▶ _Provided data_:

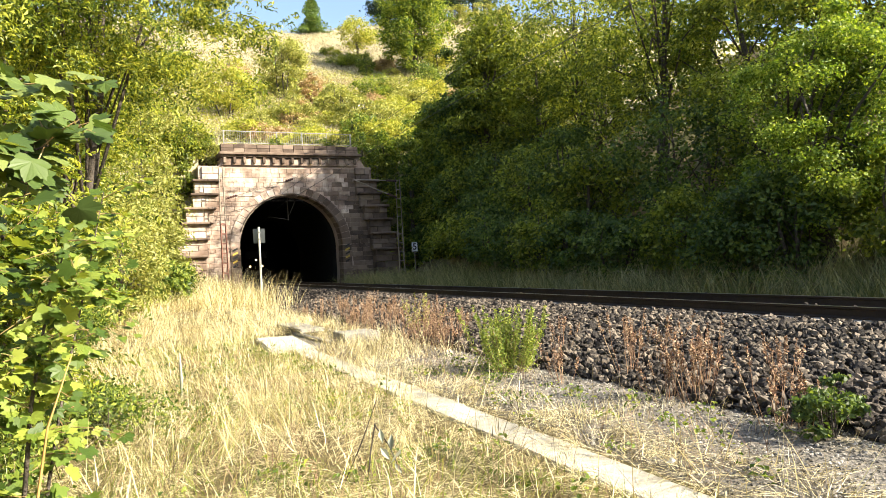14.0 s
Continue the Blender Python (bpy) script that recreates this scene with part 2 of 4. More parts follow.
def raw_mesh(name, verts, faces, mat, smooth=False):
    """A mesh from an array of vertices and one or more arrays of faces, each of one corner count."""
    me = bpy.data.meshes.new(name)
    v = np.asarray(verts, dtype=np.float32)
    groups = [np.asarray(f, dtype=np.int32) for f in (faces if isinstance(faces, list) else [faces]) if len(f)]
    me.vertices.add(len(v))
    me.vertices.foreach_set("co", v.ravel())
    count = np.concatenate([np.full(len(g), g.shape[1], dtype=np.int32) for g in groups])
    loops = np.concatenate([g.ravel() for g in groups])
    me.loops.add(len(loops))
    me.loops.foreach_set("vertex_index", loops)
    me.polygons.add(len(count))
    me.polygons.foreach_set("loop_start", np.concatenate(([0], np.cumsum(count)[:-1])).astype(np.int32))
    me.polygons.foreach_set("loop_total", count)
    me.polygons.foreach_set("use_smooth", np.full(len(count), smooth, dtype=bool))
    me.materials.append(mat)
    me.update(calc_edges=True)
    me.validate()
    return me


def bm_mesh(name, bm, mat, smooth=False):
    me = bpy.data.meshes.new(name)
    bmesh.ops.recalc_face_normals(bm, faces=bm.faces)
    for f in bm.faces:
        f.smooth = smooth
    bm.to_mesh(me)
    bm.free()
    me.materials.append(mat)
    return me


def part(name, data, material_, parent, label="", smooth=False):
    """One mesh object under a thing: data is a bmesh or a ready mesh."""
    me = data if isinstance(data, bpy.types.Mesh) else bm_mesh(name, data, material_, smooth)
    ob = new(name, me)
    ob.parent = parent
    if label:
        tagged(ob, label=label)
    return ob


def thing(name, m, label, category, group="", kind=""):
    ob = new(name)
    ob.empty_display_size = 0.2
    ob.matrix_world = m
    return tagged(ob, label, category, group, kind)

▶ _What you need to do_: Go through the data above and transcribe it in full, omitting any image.

▶ _Expected output_:
14.0 s
Continue the Blender Python (bpy) script that recreates this scene with part 2 of 4. More parts follow.
def raw_mesh(name, verts, faces, mat, smooth=False):
    """A mesh from an array of vertices and one or more arrays of faces, each of one corner count."""
    me = bpy.data.meshes.new(name)
    v = np.asarray(verts, dtype=np.float32)
    groups = [np.asarray(f, dtype=np.int32) for f in (faces if isinstance(faces, list) else [faces]) if len(f)]
    me.vertices.add(len(v))
    me.vertices.foreach_set("co", v.ravel())
    count = np.concatenate([np.full(len(g), g.shape[1], dtype=np.int32) for g in groups])
    loops = np.concatenate([g.ravel() for g in groups])
    me.loops.add(len(loops))
    me.loops.foreach_set("vertex_index", loops)
    me.polygons.add(len(count))
    me.polygons.foreach_set("loop_start", np.concatenate(([0], np.cumsum(count)[:-1])).astype(np.int32))
    me.polygons.foreach_set("loop_total", count)
    me.polygons.foreach_set("use_smooth", np.full(len(count), smooth, dtype=bool))
    me.materials.append(mat)
    me.update(calc_edges=True)
    me.validate()
    return me


def bm_mesh(name, bm, mat, smooth=False):
    me = bpy.data.meshes.new(name)
    bmesh.ops.recalc_face_normals(bm, faces=bm.faces)
    for f in bm.faces:
        f.smooth = smooth
    bm.to_mesh(me)
    bm.free()
    me.materials.append(mat)
    return me


def part(name, data, material_, parent, label="", smooth=False):
    """One mesh object under a thing: data is a bmesh or a ready mesh."""
    me = data if isinstance(data, bpy.types.Mesh) else bm_mesh(name, data, material_, smooth)
    ob = new(name, me)
    ob.parent = parent
    if label:
        tagged(ob, label=label)
    return ob


def thing(name, m, label, category, group="", kind=""):
    ob = new(name)
    ob.empty_display_size = 0.2
    ob.matrix_world = m
    return tagged(ob, label, category, group, kind)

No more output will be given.